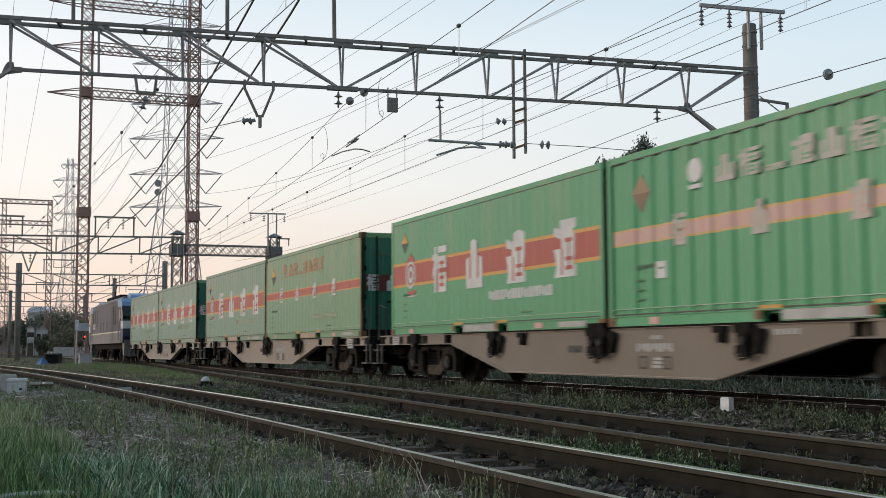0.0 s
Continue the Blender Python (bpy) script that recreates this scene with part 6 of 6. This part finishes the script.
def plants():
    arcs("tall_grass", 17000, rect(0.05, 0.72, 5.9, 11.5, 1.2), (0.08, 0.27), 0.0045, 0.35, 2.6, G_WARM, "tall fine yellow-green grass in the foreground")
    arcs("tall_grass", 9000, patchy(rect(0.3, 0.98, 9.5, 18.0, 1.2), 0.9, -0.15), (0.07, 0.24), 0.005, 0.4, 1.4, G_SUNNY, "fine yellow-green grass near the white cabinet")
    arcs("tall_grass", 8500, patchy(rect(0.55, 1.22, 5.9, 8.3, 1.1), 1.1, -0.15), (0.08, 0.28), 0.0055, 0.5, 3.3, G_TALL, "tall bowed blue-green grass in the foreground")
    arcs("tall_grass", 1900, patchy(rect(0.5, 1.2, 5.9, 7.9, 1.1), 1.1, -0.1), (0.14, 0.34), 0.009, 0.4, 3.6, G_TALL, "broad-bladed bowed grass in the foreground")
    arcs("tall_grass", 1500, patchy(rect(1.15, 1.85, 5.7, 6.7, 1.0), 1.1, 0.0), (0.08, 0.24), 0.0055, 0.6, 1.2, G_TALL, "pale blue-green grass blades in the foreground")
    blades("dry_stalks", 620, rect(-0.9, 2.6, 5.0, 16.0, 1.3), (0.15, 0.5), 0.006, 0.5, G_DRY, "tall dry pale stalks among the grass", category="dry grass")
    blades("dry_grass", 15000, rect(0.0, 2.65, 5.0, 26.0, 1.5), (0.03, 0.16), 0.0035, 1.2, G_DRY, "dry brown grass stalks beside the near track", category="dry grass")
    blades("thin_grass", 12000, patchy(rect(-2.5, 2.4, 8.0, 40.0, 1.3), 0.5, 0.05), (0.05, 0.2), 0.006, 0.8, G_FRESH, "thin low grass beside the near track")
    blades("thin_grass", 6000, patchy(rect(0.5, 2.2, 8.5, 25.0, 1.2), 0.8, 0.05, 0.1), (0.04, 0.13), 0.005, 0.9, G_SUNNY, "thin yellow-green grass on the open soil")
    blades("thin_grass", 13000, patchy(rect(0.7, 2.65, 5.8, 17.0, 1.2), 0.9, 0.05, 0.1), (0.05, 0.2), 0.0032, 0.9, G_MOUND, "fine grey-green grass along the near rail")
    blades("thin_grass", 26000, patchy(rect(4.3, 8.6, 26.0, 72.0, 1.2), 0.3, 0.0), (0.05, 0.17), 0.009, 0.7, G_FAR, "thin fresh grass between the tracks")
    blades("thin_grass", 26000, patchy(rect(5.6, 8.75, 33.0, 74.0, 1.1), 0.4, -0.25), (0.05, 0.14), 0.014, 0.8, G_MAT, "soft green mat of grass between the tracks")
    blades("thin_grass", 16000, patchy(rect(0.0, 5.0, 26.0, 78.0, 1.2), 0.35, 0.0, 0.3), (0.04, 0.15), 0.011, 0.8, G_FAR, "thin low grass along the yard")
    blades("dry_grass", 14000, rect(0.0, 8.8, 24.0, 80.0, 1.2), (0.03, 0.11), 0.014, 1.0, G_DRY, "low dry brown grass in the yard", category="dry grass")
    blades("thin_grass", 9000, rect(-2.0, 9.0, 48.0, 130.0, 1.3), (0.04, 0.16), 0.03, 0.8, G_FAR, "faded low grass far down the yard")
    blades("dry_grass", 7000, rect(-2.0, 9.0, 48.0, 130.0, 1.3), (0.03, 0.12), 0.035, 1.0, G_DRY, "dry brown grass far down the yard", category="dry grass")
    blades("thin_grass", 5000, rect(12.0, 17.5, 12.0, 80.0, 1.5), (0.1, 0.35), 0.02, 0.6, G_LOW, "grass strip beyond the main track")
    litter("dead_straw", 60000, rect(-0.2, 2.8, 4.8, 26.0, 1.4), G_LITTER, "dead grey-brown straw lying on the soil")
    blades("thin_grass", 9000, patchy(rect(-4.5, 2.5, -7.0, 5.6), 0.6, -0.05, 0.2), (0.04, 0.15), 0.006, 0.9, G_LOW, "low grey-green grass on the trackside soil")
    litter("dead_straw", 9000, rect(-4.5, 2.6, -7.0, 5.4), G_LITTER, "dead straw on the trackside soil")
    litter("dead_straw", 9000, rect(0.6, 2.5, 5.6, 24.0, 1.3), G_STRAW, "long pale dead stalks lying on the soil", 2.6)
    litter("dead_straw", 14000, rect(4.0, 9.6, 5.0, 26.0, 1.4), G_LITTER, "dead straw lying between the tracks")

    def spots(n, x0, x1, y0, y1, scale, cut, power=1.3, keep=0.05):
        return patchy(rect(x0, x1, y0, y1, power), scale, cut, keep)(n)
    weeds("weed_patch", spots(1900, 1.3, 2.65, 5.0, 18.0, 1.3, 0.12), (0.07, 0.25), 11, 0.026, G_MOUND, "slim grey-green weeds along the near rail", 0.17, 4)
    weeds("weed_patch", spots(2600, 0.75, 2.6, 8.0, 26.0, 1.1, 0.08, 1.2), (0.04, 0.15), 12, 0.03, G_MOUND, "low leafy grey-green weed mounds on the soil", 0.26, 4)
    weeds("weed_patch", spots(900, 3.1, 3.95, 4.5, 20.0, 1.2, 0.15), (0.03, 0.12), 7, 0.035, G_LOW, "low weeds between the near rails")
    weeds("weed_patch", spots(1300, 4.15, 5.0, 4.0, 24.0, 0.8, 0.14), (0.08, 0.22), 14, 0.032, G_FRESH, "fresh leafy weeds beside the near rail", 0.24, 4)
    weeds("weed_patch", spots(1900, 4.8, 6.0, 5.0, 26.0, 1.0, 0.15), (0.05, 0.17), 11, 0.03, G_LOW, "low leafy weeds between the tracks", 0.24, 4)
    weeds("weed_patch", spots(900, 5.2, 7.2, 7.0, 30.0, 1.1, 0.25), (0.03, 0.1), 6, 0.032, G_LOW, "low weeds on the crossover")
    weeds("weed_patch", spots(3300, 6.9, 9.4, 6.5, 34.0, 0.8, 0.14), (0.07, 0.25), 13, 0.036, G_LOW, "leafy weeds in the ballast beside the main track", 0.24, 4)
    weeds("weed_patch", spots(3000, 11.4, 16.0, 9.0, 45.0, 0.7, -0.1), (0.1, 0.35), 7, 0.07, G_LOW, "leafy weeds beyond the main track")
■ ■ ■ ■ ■
### [Problem requirements]
Restate the full listing verbatim and drop every picture.

### [Problem solution]
0.0 s
Continue the Blender Python (bpy) script that recreates this scene with part 6 of 6. This part finishes the script.
def plants():
    arcs("tall_grass", 17000, rect(0.05, 0.72, 5.9, 11.5, 1.2), (0.08, 0.27), 0.0045, 0.35, 2.6, G_WARM, "tall fine yellow-green grass in the foreground")
    arcs("tall_grass", 9000, patchy(rect(0.3, 0.98, 9.5, 18.0, 1.2), 0.9, -0.15), (0.07, 0.24), 0.005, 0.4, 1.4, G_SUNNY, "fine yellow-green grass near the white cabinet")
    arcs("tall_grass", 8500, patchy(rect(0.55, 1.22, 5.9, 8.3, 1.1), 1.1, -0.15), (0.08, 0.28), 0.0055, 0.5, 3.3, G_TALL, "tall bowed blue-green grass in the foreground")
    arcs("tall_grass", 1900, patchy(rect(0.5, 1.2, 5.9, 7.9, 1.1), 1.1, -0.1), (0.14, 0.34), 0.009, 0.4, 3.6, G_TALL, "broad-bladed bowed grass in the foreground")
    arcs("tall_grass", 1500, patchy(rect(1.15, 1.85, 5.7, 6.7, 1.0), 1.1, 0.0), (0.08, 0.24), 0.0055, 0.6, 1.2, G_TALL, "pale blue-green grass blades in the foreground")
    blades("dry_stalks", 620, rect(-0.9, 2.6, 5.0, 16.0, 1.3), (0.15, 0.5), 0.006, 0.5, G_DRY, "tall dry pale stalks among the grass", category="dry grass")
    blades("dry_grass", 15000, rect(0.0, 2.65, 5.0, 26.0, 1.5), (0.03, 0.16), 0.0035, 1.2, G_DRY, "dry brown grass stalks beside the near track", category="dry grass")
    blades("thin_grass", 12000, patchy(rect(-2.5, 2.4, 8.0, 40.0, 1.3), 0.5, 0.05), (0.05, 0.2), 0.006, 0.8, G_FRESH, "thin low grass beside the near track")
    blades("thin_grass", 6000, patchy(rect(0.5, 2.2, 8.5, 25.0, 1.2), 0.8, 0.05, 0.1), (0.04, 0.13), 0.005, 0.9, G_SUNNY, "thin yellow-green grass on the open soil")
    blades("thin_grass", 13000, patchy(rect(0.7, 2.65, 5.8, 17.0, 1.2), 0.9, 0.05, 0.1), (0.05, 0.2), 0.0032, 0.9, G_MOUND, "fine grey-green grass along the near rail")
    blades("thin_grass", 26000, patchy(rect(4.3, 8.6, 26.0, 72.0, 1.2), 0.3, 0.0), (0.05, 0.17), 0.009, 0.7, G_FAR, "thin fresh grass between the tracks")
    blades("thin_grass", 26000, patchy(rect(5.6, 8.75, 33.0, 74.0, 1.1), 0.4, -0.25), (0.05, 0.14), 0.014, 0.8, G_MAT, "soft green mat of grass between the tracks")
    blades("thin_grass", 16000, patchy(rect(0.0, 5.0, 26.0, 78.0, 1.2), 0.35, 0.0, 0.3), (0.04, 0.15), 0.011, 0.8, G_FAR, "thin low grass along the yard")
    blades("dry_grass", 14000, rect(0.0, 8.8, 24.0, 80.0, 1.2), (0.03, 0.11), 0.014, 1.0, G_DRY, "low dry brown grass in the yard", category="dry grass")
    blades("thin_grass", 9000, rect(-2.0, 9.0, 48.0, 130.0, 1.3), (0.04, 0.16), 0.03, 0.8, G_FAR, "faded low grass far down the yard")
    blades("dry_grass", 7000, rect(-2.0, 9.0, 48.0, 130.0, 1.3), (0.03, 0.12), 0.035, 1.0, G_DRY, "dry brown grass far down the yard", category="dry grass")
    blades("thin_grass", 5000, rect(12.0, 17.5, 12.0, 80.0, 1.5), (0.1, 0.35), 0.02, 0.6, G_LOW, "grass strip beyond the main track")
    litter("dead_straw", 60000, rect(-0.2, 2.8, 4.8, 26.0, 1.4), G_LITTER, "dead grey-brown straw lying on the soil")
    blades("thin_grass", 9000, patchy(rect(-4.5, 2.5, -7.0, 5.6), 0.6, -0.05, 0.2), (0.04, 0.15), 0.006, 0.9, G_LOW, "low grey-green grass on the trackside soil")
    litter("dead_straw", 9000, rect(-4.5, 2.6, -7.0, 5.4), G_LITTER, "dead straw on the trackside soil")
    litter("dead_straw", 9000, rect(0.6, 2.5, 5.6, 24.0, 1.3), G_STRAW, "long pale dead stalks lying on the soil", 2.6)
    litter("dead_straw", 14000, rect(4.0, 9.6, 5.0, 26.0, 1.4), G_LITTER, "dead straw lying between the tracks")

    def spots(n, x0, x1, y0, y1, scale, cut, power=1.3, keep=0.05):
        return patchy(rect(x0, x1, y0, y1, power), scale, cut, keep)(n)
    weeds("weed_patch", spots(1900, 1.3, 2.65, 5.0, 18.0, 1.3, 0.12), (0.07, 0.25), 11, 0.026, G_MOUND, "slim grey-green weeds along the near rail", 0.17, 4)
    weeds("weed_patch", spots(2600, 0.75, 2.6, 8.0, 26.0, 1.1, 0.08, 1.2), (0.04, 0.15), 12, 0.03, G_MOUND, "low leafy grey-green weed mounds on the soil", 0.26, 4)
    weeds("weed_patch", spots(900, 3.1, 3.95, 4.5, 20.0, 1.2, 0.15), (0.03, 0.12), 7, 0.035, G_LOW, "low weeds between the near rails")
    weeds("weed_patch", spots(1300, 4.15, 5.0, 4.0, 24.0, 0.8, 0.14), (0.08, 0.22), 14, 0.032, G_FRESH, "fresh leafy weeds beside the near rail", 0.24, 4)
    weeds("weed_patch", spots(1900, 4.8, 6.0, 5.0, 26.0, 1.0, 0.15), (0.05, 0.17), 11, 0.03, G_LOW, "low leafy weeds between the tracks", 0.24, 4)
    weeds("weed_patch", spots(900, 5.2, 7.2, 7.0, 30.0, 1.1, 0.25), (0.03, 0.1), 6, 0.032, G_LOW, "low weeds on the crossover")
    weeds("weed_patch", spots(3300, 6.9, 9.4, 6.5, 34.0, 0.8, 0.14), (0.07, 0.25), 13, 0.036, G_LOW, "leafy weeds in the ballast beside the main track", 0.24, 4)
    weeds("weed_patch", spots(3000, 11.4, 16.0, 9.0, 45.0, 0.7, -0.1), (0.1, 0.35), 7, 0.07, G_LOW, "leafy weeds beyond the main track")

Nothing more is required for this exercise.